**Instruction**
What is wanted is an exact restatement of the lines from the one with "More parts follow." through the one with "build_stones()", both included, and of no other lines.

**Excerpted data**

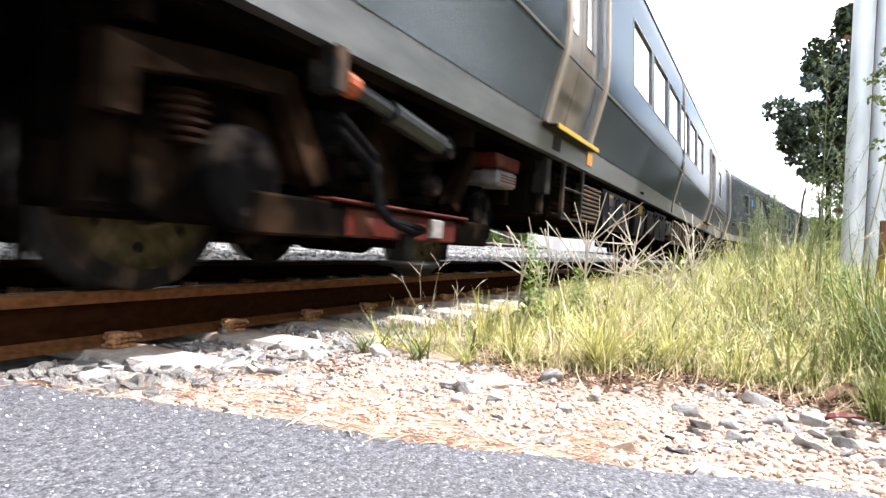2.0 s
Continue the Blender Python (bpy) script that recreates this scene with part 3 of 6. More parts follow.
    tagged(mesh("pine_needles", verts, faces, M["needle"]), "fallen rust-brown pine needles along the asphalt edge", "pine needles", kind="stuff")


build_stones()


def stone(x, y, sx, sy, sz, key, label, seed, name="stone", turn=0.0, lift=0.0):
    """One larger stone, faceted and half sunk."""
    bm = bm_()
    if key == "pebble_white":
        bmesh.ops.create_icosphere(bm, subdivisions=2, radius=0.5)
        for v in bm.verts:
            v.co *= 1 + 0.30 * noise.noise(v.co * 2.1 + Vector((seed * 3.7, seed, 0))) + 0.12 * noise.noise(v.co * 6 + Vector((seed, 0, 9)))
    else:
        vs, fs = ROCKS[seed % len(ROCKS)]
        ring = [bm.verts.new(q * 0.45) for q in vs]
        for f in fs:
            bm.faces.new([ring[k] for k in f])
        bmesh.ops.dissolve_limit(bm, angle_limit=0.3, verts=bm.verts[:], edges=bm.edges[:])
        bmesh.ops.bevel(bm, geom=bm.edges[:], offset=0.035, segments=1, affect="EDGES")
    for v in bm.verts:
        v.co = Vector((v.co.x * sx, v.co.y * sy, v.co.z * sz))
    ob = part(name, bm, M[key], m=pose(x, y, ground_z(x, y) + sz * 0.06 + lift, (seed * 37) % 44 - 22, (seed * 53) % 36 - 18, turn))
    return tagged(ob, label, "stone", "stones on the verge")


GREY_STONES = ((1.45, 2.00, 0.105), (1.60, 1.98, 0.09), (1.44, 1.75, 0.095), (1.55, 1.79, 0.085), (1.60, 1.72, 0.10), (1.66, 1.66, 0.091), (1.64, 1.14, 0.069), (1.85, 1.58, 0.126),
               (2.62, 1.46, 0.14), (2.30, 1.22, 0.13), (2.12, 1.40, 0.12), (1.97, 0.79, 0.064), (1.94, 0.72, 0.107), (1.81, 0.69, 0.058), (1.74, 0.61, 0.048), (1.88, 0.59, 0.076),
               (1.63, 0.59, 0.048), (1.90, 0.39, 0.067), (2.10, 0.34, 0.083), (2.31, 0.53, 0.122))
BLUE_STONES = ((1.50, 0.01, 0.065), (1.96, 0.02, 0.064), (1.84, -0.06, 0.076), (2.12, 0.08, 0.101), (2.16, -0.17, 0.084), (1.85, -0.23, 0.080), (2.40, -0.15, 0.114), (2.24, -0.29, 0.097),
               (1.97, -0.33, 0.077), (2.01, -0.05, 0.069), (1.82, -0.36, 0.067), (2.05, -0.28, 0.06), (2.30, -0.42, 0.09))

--

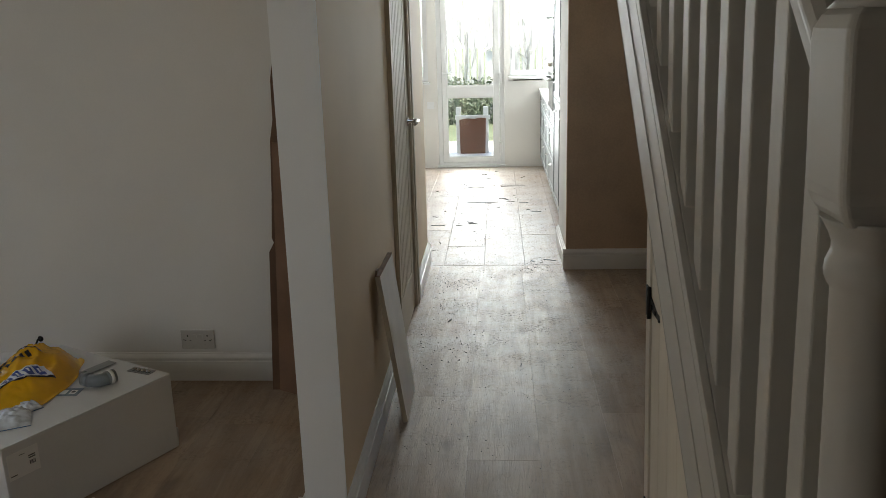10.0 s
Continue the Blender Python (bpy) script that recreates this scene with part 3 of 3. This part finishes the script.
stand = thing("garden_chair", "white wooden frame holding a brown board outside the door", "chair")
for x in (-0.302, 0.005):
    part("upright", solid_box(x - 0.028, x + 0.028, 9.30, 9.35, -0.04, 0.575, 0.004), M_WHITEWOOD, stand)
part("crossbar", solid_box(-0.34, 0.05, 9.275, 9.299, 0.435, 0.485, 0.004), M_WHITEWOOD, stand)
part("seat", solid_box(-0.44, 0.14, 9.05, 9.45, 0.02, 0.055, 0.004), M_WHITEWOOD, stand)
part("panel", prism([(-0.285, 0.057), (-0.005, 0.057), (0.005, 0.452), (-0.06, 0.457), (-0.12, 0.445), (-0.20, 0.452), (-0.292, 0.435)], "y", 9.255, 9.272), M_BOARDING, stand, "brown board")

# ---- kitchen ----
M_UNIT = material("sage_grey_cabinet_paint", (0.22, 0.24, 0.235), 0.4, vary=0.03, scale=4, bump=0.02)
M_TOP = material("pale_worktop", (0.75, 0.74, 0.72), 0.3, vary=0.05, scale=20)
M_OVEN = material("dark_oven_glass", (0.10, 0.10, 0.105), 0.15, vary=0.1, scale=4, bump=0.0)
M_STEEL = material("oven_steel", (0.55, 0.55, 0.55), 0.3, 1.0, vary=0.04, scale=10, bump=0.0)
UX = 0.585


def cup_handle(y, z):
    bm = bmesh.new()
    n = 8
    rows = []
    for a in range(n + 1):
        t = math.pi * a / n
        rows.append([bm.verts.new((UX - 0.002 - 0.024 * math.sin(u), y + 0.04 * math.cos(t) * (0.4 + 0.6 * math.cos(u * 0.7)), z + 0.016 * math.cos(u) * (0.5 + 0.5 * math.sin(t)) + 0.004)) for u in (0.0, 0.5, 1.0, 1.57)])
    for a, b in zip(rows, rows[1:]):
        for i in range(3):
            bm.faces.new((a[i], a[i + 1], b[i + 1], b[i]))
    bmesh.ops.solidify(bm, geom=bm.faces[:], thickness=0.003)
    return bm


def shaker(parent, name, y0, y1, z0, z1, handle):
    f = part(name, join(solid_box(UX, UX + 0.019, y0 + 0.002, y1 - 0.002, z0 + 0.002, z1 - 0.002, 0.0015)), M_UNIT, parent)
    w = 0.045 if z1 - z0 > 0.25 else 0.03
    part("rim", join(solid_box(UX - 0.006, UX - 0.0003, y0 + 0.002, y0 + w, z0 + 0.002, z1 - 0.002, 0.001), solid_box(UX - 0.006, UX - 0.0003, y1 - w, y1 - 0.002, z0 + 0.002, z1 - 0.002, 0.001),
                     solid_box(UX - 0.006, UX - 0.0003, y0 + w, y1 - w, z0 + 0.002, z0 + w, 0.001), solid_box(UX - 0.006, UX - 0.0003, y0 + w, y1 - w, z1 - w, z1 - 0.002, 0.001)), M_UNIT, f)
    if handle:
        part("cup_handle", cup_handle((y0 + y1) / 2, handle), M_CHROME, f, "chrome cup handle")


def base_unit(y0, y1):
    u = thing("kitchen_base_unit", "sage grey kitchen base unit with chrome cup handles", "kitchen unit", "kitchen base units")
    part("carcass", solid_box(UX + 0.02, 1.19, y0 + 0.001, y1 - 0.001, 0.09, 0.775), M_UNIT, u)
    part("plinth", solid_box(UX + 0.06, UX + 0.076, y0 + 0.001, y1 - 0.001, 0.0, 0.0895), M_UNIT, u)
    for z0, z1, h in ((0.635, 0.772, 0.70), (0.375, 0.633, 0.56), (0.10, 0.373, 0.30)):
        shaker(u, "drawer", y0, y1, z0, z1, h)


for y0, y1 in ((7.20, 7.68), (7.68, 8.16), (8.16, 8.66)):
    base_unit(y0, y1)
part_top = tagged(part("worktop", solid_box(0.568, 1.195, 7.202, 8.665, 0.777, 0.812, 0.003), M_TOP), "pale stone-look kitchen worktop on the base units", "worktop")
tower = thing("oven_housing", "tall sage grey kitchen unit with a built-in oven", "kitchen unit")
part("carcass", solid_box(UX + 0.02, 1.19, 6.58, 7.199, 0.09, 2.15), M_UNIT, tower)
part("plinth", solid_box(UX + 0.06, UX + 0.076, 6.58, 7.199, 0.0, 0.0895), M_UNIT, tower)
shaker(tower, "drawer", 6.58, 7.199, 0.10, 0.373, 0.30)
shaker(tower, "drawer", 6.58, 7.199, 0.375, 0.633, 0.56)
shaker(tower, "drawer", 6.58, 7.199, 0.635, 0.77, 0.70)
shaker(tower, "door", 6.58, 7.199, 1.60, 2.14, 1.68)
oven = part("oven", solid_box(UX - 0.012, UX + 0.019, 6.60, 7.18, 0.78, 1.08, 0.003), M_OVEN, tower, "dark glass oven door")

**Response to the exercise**
Continue the Blender Python (bpy) script that recreates this scene with part 3 of 6. More parts follow.
    tagged(mesh("pine_needles", verts, faces, M["needle"]), "fallen rust-brown pine needles along the asphalt edge", "pine needles", kind="stuff")


build_stones()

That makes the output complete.